* Begin *
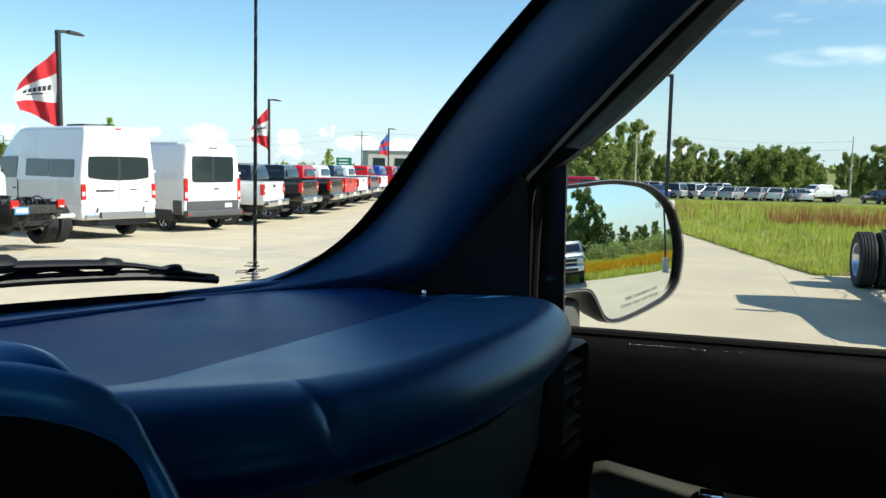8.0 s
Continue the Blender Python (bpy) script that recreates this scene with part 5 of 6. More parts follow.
def van(at, high, label, group=""):
    """Tall van. Rear face at y = 0."""
    v = thing("van", at, label, "van", group)
    low, ya = 0.50, 1.15 if high else 0.95
    if high:                                # long-nosed passenger van with a raised roof
        L, hw, ht, top, belt = 6.1, 1.01, 0.875, 2.73, 1.42
        rows = [(0.0, hw - 0.05, ht - 0.06, top - 0.09), (0.02, hw - 0.022, ht - 0.03, top - 0.045), (0.06, hw - 0.004, ht - 0.006, top - 0.012), (0.12, hw, ht, top), (1.2, hw, ht, top), (2.75, hw, ht, top), (3.05, hw, ht - 0.012, top - 0.04), (3.30, hw, ht - 0.03, top - 0.16), (3.75, hw, ht - 0.04, top - 0.42),
                (4.35, hw, 0.83, 1.78), (4.75, hw, 0.90, 1.36), (5.6, 0.99, 0.88, 1.24), (5.95, 0.95, 0.82, 1.12), (L, 0.88, 0.74, 0.98)]
    else:
        L, hw, ht, top, belt = 5.5, 1.02, 0.90, 2.50, 1.46
        rows = [(0.0, hw - 0.06, ht - 0.08, top - 0.13), (0.02, hw - 0.028, ht - 0.04, top - 0.07), (0.07, hw - 0.006, ht - 0.01, top - 0.02), (0.14, hw, ht, top), (1.2, hw, ht, top), (2.6, hw, ht, top - 0.01), (3.25, hw, ht - 0.02, top - 0.07), (3.7, hw, ht - 0.04, top - 0.30),
                (4.5, hw, 0.83, 1.62), (4.85, hw, 0.86, 1.32), (5.3, 0.97, 0.80, 1.12), (L, 0.89, 0.70, 0.96)]
    body = part("body", van_body(rows, low, belt), WHITE, v, "white van body", panels=True)
    wall = lambda z: float(np.interp(z, [belt - 0.05, belt + 0.05, top - 0.12], [hw, hw - 0.006, ht + 0.012]))
    # rear: doors, panes, lamps, bumper
    if high:
        pane_ = [(-0.76, 1.50), (-0.40, 1.455), (0.0, 1.445), (0.40, 1.455), (0.76, 1.50), (0.805, 1.54), (0.805, 1.80), (0.785, 1.965), (0.745, 2.00), (0.40, 2.012), (0.0, 2.015), (-0.40, 2.012), (-0.745, 2.00), (-0.785, 1.965), (-0.805, 1.80), (-0.805, 1.54)]
    else:
        pane_ = soft_rect(-0.74, 0.74, 1.40, 2.13, 0.10)
    glass_ = plate_on("rear_window", pane_, -0.012, 0.03, CARGLASS, v, "dark rear door glass")
    block("pillar_post", (-0.035, -0.0135, 1.44), (0.035, -0.010, 2.00 if high else 2.11), TRIM, glass_, 0.0)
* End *
→ Do this:
Take the listing above and restate it word for word, without its pictures.

→ Task answer:
8.0 s
Continue the Blender Python (bpy) script that recreates this scene with part 5 of 6. More parts follow.
def van(at, high, label, group=""):
    """Tall van. Rear face at y = 0."""
    v = thing("van", at, label, "van", group)
    low, ya = 0.50, 1.15 if high else 0.95
    if high:                                # long-nosed passenger van with a raised roof
        L, hw, ht, top, belt = 6.1, 1.01, 0.875, 2.73, 1.42
        rows = [(0.0, hw - 0.05, ht - 0.06, top - 0.09), (0.02, hw - 0.022, ht - 0.03, top - 0.045), (0.06, hw - 0.004, ht - 0.006, top - 0.012), (0.12, hw, ht, top), (1.2, hw, ht, top), (2.75, hw, ht, top), (3.05, hw, ht - 0.012, top - 0.04), (3.30, hw, ht - 0.03, top - 0.16), (3.75, hw, ht - 0.04, top - 0.42),
                (4.35, hw, 0.83, 1.78), (4.75, hw, 0.90, 1.36), (5.6, 0.99, 0.88, 1.24), (5.95, 0.95, 0.82, 1.12), (L, 0.88, 0.74, 0.98)]
    else:
        L, hw, ht, top, belt = 5.5, 1.02, 0.90, 2.50, 1.46
        rows = [(0.0, hw - 0.06, ht - 0.08, top - 0.13), (0.02, hw - 0.028, ht - 0.04, top - 0.07), (0.07, hw - 0.006, ht - 0.01, top - 0.02), (0.14, hw, ht, top), (1.2, hw, ht, top), (2.6, hw, ht, top - 0.01), (3.25, hw, ht - 0.02, top - 0.07), (3.7, hw, ht - 0.04, top - 0.30),
                (4.5, hw, 0.83, 1.62), (4.85, hw, 0.86, 1.32), (5.3, 0.97, 0.80, 1.12), (L, 0.89, 0.70, 0.96)]
    body = part("body", van_body(rows, low, belt), WHITE, v, "white van body", panels=True)
    wall = lambda z: float(np.interp(z, [belt - 0.05, belt + 0.05, top - 0.12], [hw, hw - 0.006, ht + 0.012]))
    # rear: doors, panes, lamps, bumper
    if high:
        pane_ = [(-0.76, 1.50), (-0.40, 1.455), (0.0, 1.445), (0.40, 1.455), (0.76, 1.50), (0.805, 1.54), (0.805, 1.80), (0.785, 1.965), (0.745, 2.00), (0.40, 2.012), (0.0, 2.015), (-0.40, 2.012), (-0.745, 2.00), (-0.785, 1.965), (-0.805, 1.80), (-0.805, 1.54)]
    else:
        pane_ = soft_rect(-0.74, 0.74, 1.40, 2.13, 0.10)
    glass_ = plate_on("rear_window", pane_, -0.012, 0.03, CARGLASS, v, "dark rear door glass")
    block("pillar_post", (-0.035, -0.0135, 1.44), (0.035, -0.010, 2.00 if high else 2.11), TRIM, glass_, 0.0)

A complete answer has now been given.